Wednesday, July 1, 2009

Round-Up: July 1

Here is a round-up of today's blog posts - and for previous posts, check out the Bestiaria Latina Blog archives. You can keep up with the latest posts by using the RSS feed, or you might prefer to subscribe by email.

HODIE: Kalendae Iuliae, the Kalends of July. You can add a Roman calendar as a widget in your blog or webpage, or display it as a Google Calendar: here's how.


Vita Caesaris: You can see my IVLIVS CAESAR feed with a sentence from Plutarch's Life of Caesar each day in Greek, Latin and English. Today's Latin portion is the first sentence of chapter 4 of Plutarch's Life, when Caesar returns to Rome after his studies in Rhodes : 4.1 Romam reversus, Dolabellam repetundarum postulavit, multarum Graecarum civitatum testimoniis adiutus.

Proverbiis Pipilo: You can see my Proverbia feed of Latin proverbs which I "tweet" while I am online each day (in English, too). Here's one from today for all of you out there enjoying some summer leisure, as I am: Otium est pulvinar diaboli (English: Leisure is the devil's pillow - something like "idle hands are the devil's workshop").


You can get access to all the proverb of the day scripts (also available as random proverb scripts) at the website.

Audio Latin Proverb of the Day: Today's audio Latin proverb is Ne Hercules quidem adversus duos (English: Not even Hercules fights against two). To read a brief essay about this proverb and to listen to the audio, visit the Latin Via Proverbs blog.

Proverbium Perbreve of the Day: Today's two-word proverb is: Lupus hiat (English: The wolf is left gaping - an allusion to the Aesop's fable about the wolf and the crying baby).

Proverbium Breve of the Day: Today's three-word proverb is: Spes dabit auxilium (English: Hope will bring help... a very optimistic motto which I often call to mind!).

Vulgate Verse of the Day: Today's verse is Quid proderit homini, si lucretur mundum totum et detrimentum faciat animae suae? (Mark 8:36). For a translation, check out the polyglot Bible, in English, Hebrew, Latin and Greek, at the Sacred Texts Archive online.

Latin Animal Proverb of the Day: Today's animal proverb is Leonis catulum ne alas (English: Don't raise a lion's cub... advice that makes good sense both literally and metaphorically!).

Proper Name Proverb of the Day: Today's proper name proverb is Hecatae cena (English: A dinner worthy of Hecate - this was a proverbial way to refer to a frugal and spare meal, on the assumption that the meals in hell were not very opulent!).

Greek Proverb of the Day: Today's proverb is Τὰ πέρυσι ἀεὶ βελτίω. (English: The things of yesteryear are always better... which is why we speak of the "good old days"). If you look at the Greek Proverb of the Day widget, you'll see it comes with a Latin translation, too.

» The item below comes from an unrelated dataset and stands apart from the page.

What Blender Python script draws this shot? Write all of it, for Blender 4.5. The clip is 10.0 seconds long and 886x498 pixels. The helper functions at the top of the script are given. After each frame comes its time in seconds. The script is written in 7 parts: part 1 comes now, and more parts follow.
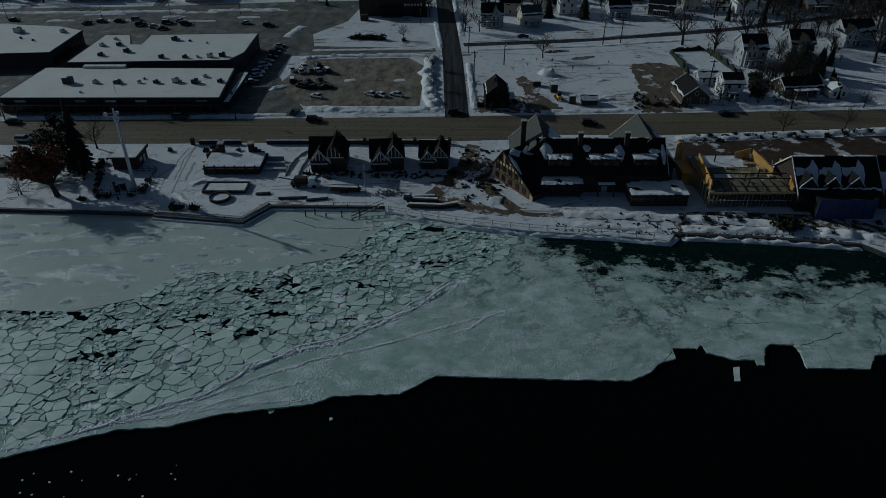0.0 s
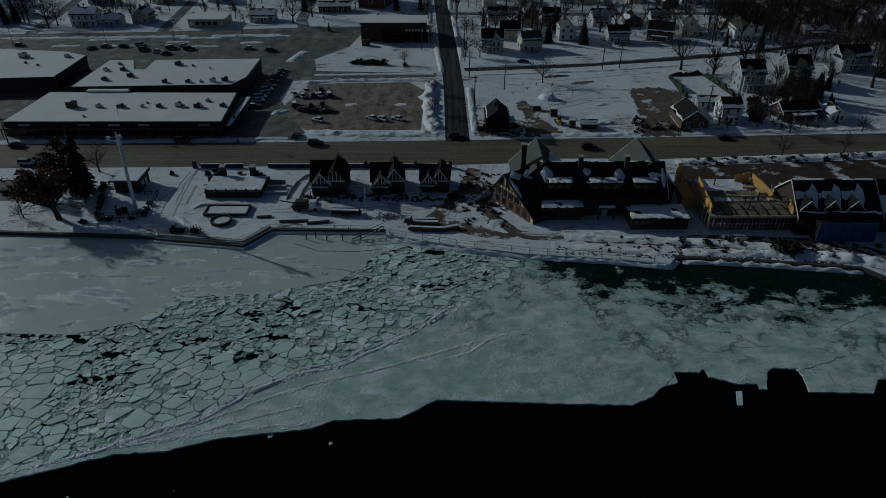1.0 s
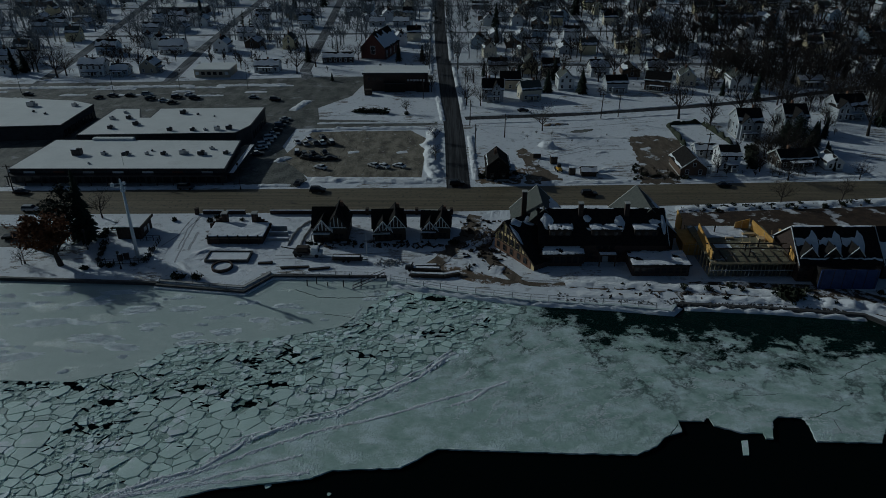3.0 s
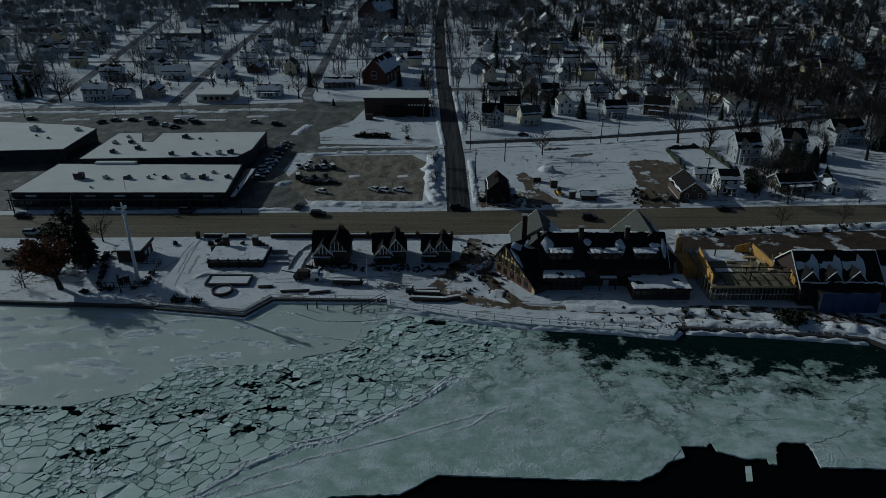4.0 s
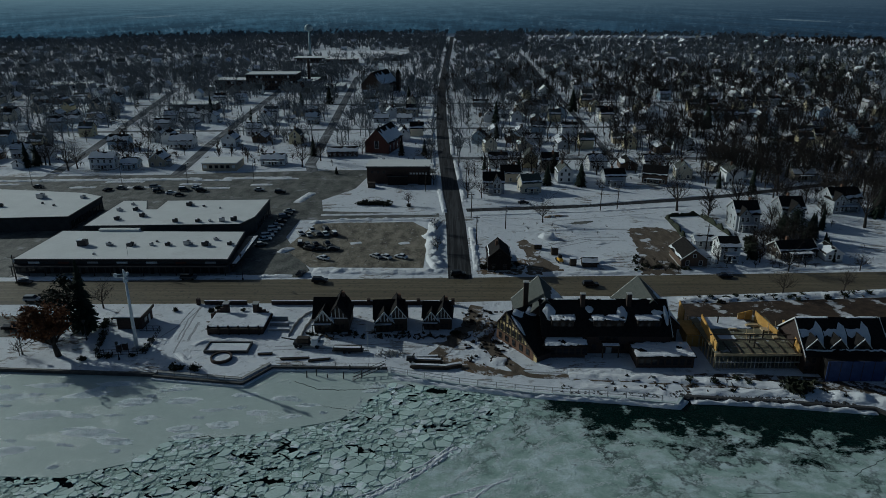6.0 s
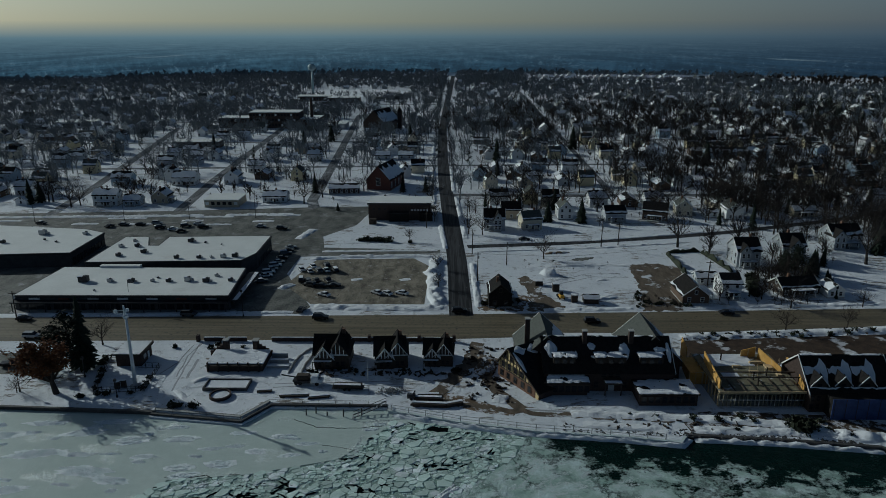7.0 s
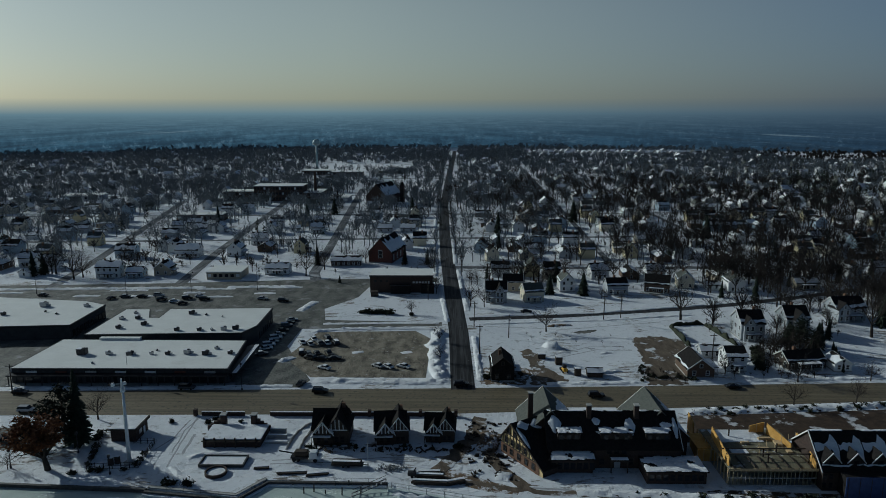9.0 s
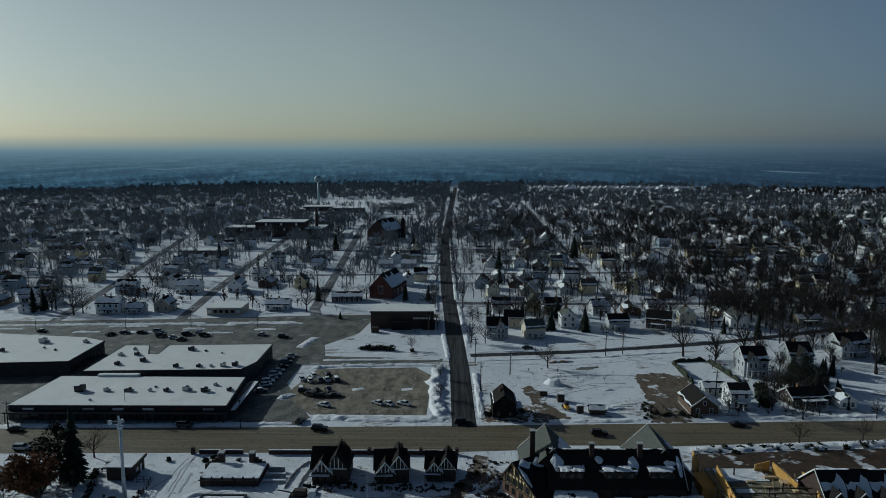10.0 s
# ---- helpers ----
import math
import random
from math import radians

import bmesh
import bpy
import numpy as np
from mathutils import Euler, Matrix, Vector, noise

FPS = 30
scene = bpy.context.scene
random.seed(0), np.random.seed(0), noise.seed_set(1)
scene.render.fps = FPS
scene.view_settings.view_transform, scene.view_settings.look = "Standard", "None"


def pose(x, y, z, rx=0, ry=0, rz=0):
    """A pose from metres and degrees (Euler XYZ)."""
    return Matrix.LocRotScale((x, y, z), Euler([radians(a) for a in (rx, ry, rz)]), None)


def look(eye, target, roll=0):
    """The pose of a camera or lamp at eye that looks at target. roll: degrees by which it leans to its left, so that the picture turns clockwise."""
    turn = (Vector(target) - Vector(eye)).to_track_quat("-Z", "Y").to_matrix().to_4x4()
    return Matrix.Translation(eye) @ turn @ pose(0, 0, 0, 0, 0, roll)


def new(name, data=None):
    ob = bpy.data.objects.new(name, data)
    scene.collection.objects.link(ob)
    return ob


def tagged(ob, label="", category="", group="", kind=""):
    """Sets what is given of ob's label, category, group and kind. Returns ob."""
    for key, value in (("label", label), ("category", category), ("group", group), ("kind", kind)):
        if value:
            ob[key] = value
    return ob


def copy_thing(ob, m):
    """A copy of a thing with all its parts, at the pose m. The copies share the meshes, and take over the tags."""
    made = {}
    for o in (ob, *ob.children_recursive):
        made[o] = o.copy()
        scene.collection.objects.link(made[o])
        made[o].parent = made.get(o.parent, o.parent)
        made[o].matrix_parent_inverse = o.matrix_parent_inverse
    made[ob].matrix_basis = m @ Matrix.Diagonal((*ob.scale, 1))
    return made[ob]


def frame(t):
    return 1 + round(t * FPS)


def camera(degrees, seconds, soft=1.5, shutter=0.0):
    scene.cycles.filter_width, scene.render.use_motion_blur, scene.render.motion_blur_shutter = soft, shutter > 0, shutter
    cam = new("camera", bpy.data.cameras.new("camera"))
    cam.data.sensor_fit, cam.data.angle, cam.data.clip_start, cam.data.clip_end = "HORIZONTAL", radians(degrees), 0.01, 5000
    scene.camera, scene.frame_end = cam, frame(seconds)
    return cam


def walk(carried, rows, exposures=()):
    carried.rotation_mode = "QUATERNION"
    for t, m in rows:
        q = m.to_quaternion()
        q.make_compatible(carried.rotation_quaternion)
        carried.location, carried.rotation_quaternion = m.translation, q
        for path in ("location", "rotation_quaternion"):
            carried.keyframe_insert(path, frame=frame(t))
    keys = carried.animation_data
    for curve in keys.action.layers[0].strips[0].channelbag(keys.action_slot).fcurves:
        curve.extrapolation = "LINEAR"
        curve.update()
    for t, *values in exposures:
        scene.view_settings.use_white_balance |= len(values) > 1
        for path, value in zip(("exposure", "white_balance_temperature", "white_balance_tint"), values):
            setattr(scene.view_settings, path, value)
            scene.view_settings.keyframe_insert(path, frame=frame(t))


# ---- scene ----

Ictibus Felicibus: Based on the good response I've gotten to the use of accent marks at Tar Heel Reader, I'm collecting fables now with macrons AND accent marks in this blog. Today's fable with macrons and accent marks is Ursus et Viatores, the story of what happened when two friends ran into a bear!

Aesopus Elegiacus: For my next book project, I'm collecting Aesop's fables told in the form of elegiac couplets, two per day so that I'll plenty piled up for next summer. Today's elegiac fables are Tauri et Leo, which tells how the lion was able to defeat the united bulls, and Caecus et Claudus, the story of mutual aid between a man who could not see and a man who could not walk. There are also word lists included, courtesy of!

Fable of the Day: Today's fable of the day from Barlow's Aesop is DE VULPE IN PUTEO (the story of how the fox tricked the goat in order to make her escape from a wall). You can use the Javascript to include the fable of the day automatically each day on your webpage or blog - meanwhile, to find out more about today's fable, visit the Ning Resource Page for this fable, where you will find links to the text, commentary, and a discussion board for questions and comments.

Florilegium Fabularum: I'm working my way, slowly but surely, through the amazing collection of fables by Irenaeus published in 1666. Today's fable is Agricola et Fortuna, the story of a farmer's failure to thank the goddess for his good fortune.

Tar Heel Readers: Materials continue to accumulate at Tar Heel Reader (keep up with the latest items at the Libelli Latini blog). Today I decided to feature Lūdī Circēnsēs, a wonderful explanation of the ancient Roman chariot races, contributed by Laura Joyner.